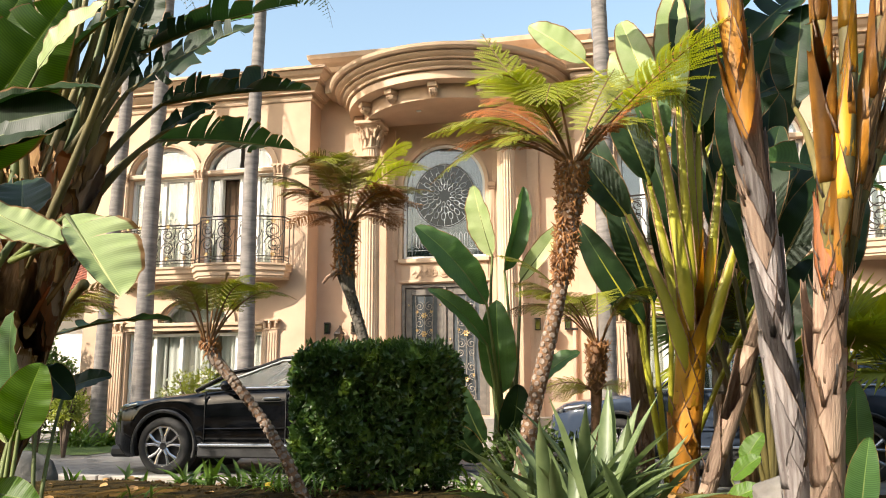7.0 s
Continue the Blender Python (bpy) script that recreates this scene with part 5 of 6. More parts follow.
# the tall stem's crown, out of view overhead, added to shade the leaves behind
for k, (a, b, w) in enumerate((((4.1, -11.5, 4.6), (2.9, -10.9, 4.95), 0.5), ((4.0, -11.4, 4.7), (3.1, -10.3, 5.1), 0.5), ((4.2, -11.3, 4.7), (3.6, -10.2, 5.0), 0.5), ((4.0, -11.6, 4.8), (2.7, -11.4, 5.3), 0.5), ((4.2, -11.9, 4.7), (3.4, -12.6, 5.2), 0.5), ((4.4, -11.4, 4.9), (4.3, -10.2, 5.4), 0.5))):
    paddle(tall_a, (4.42, -11.8, 4.05), a, b, w, M_LEAF_MID, (-0.3, -0.3, 1), seed=280 + k, bow=0.06, fold=0.25, stalk=M_STALK_DARK, r0=0.03)

# ---- great plant with the fibrous trunk ----
great = thing("bird_of_paradise_tree", "massive plant with fibrous brown trunk and torn dark leaves", "plant", "sheathed stems")
tr_pts = [(-0.30, -12.8, 0.1), (-0.10, -12.8, 0.8), (0.12, -12.8, 1.5), (0.26, -12.8, 2.1), (0.36, -12.8, 2.6)]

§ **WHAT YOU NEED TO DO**
Every line of the material is to be quoted exactly, with no pictures carried over.

§ **ANSWER**
7.0 s
Continue the Blender Python (bpy) script that recreates this scene with part 5 of 6. More parts follow.
# the tall stem's crown, out of view overhead, added to shade the leaves behind
for k, (a, b, w) in enumerate((((4.1, -11.5, 4.6), (2.9, -10.9, 4.95), 0.5), ((4.0, -11.4, 4.7), (3.1, -10.3, 5.1), 0.5), ((4.2, -11.3, 4.7), (3.6, -10.2, 5.0), 0.5), ((4.0, -11.6, 4.8), (2.7, -11.4, 5.3), 0.5), ((4.2, -11.9, 4.7), (3.4, -12.6, 5.2), 0.5), ((4.4, -11.4, 4.9), (4.3, -10.2, 5.4), 0.5))):
    paddle(tall_a, (4.42, -11.8, 4.05), a, b, w, M_LEAF_MID, (-0.3, -0.3, 1), seed=280 + k, bow=0.06, fold=0.25, stalk=M_STALK_DARK, r0=0.03)

# ---- great plant with the fibrous trunk ----
great = thing("bird_of_paradise_tree", "massive plant with fibrous brown trunk and torn dark leaves", "plant", "sheathed stems")
tr_pts = [(-0.30, -12.8, 0.1), (-0.10, -12.8, 0.8), (0.12, -12.8, 1.5), (0.26, -12.8, 2.1), (0.36, -12.8, 2.6)]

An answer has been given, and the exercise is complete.